Krysta Palmer Tokyo 2020 Olympics

Palmer returns to airport celebration

Krysta Palmer looks on at the celebration at Reno-Tahoe Airport upon her return to Northern Nevada.

Krysta Palmer looks on at the celebration at Reno-Tahoe Airport upon her return to Northern Nevada.
Photo by Carter Eckl.

 Krysta Palmer got the full works when stepping back onto terra firma in her home state Tuesday afternoon.A water salute, an upgrade to first class and a chance to see her family right as she got off the plane were just a few of the perks awarded to the most recent USA Olympic diving bronze medalist.After hugging her family Palmer, dressed in a white USA jacket and sporting the bronze medal around her neck, came down the Reno-Tahoe Airport escalator to a massive gathering of her closest family, friends and admirers.
Members of her flight even stuck around to see what it was like to be an Olympic medalist returning home.
“I’m in disbelief at how wonderful our community is,” said Palmer. “I’m so thankful for everyone that came out today.”

Historic feats aplenty
The Douglas High graduate won the bronze in the 2020 Tokyo Olympics late Saturday night into early Sunday morning.
After qualifying through the preliminaries and semifinals the two days prior, Palmer started the finals with two dives that left her in fourth place.
Her third dive lit the commentary crew ablaze, as she posted a score of 73.5.
She followed with a fourth round score of 66.65 before earning 73.1 points on her favorite dive – the double out.
“I really feel like I have that last dive.
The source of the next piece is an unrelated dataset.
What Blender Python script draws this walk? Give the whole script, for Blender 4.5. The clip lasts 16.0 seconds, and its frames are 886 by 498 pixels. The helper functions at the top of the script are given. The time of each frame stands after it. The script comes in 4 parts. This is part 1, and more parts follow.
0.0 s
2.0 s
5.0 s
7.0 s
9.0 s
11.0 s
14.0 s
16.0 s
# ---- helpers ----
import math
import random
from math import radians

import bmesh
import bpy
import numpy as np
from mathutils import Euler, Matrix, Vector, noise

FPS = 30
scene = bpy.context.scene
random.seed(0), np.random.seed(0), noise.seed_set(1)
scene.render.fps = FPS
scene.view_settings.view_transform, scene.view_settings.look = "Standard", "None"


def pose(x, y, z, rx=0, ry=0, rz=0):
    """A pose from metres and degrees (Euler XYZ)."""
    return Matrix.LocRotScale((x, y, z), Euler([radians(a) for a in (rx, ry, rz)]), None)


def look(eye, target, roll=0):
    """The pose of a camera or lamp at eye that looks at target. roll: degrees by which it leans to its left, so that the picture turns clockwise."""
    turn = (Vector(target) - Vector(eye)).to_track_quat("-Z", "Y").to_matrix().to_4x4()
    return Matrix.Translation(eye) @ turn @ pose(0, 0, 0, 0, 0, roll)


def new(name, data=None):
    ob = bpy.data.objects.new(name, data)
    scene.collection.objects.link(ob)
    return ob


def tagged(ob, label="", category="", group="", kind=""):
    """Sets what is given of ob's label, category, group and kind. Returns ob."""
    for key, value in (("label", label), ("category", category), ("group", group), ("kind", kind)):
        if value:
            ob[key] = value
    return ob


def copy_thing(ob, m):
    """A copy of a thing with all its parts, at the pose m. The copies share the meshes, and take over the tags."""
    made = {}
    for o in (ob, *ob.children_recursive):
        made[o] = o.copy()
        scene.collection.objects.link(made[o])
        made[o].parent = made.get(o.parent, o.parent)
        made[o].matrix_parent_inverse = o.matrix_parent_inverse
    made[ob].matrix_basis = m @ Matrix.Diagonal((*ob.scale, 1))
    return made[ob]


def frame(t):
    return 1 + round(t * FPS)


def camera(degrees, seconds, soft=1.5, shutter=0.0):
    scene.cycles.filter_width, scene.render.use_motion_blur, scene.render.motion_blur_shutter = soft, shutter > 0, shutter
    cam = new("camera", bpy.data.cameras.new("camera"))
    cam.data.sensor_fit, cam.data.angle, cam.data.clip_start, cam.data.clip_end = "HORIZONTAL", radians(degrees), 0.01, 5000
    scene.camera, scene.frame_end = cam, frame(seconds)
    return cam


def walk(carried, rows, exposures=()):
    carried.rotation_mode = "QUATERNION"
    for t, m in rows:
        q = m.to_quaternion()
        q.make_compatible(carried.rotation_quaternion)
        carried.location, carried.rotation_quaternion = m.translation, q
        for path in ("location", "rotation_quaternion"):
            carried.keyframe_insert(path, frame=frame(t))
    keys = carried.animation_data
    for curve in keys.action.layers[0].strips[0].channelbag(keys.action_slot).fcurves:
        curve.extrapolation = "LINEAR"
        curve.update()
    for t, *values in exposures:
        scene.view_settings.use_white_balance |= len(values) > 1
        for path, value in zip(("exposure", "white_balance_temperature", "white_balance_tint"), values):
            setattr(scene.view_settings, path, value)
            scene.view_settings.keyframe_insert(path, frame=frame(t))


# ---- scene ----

We train that dive so well,” said Palmer. “I knew that I had it, I just wanted to be as relaxed as possible. … I walked into it with some confidence and under my breath I was saying, ‘you got this.’”
Palmer became the first American woman to attempt the double out in Olympic competition and became the first American women to medal in the individual 3-meter dive since 1988.
Her coach, Jian Li You, who came down the escalator hand-in-hand with Palmer, was the first woman to coach for the USA Olympic Diving team.
“It’s amazing that I walked into her club team. It’s honestly unbelievable,” said Palmer of her coach. “She is the G.O.A.T. (Greatest of all-time).”
The last time an American woman won an individual medal in diving was over two decades ago in 2000.
It’s a historic feat that will be remembered forever by plenty.
Palmer even teased another potential run in 2024.
“The next Olympics are only three years away. There have been a lot of sacrifices made up until this point. … It’s been an amazing journey and I would really love to share that experience with my family. There may be another Olympic games, hopefully my body stays intact … and I’m still having fun doing it.”
Palmer said her Tokyo experience was incredible and being a part of Olympic Village was surreal.
She said she strayed away from social media around events, but was overwhelmed with the support she saw when she was online.
“Just a great big, giant, fat thank you,” said Palmer of her supporters. “I’m just blown away with how many people were watching and supporting and cheering from afar.”
Capping her return, Reno mayor Hillary Schieve named Tuesday August 3, 2021 as ‘Krysta Palmer Day’
Rest and family time will be the first priorities for Palmer in the coming days, but the 29-year-old Olympic bronze medalist suggested she may not even be at her peak yet.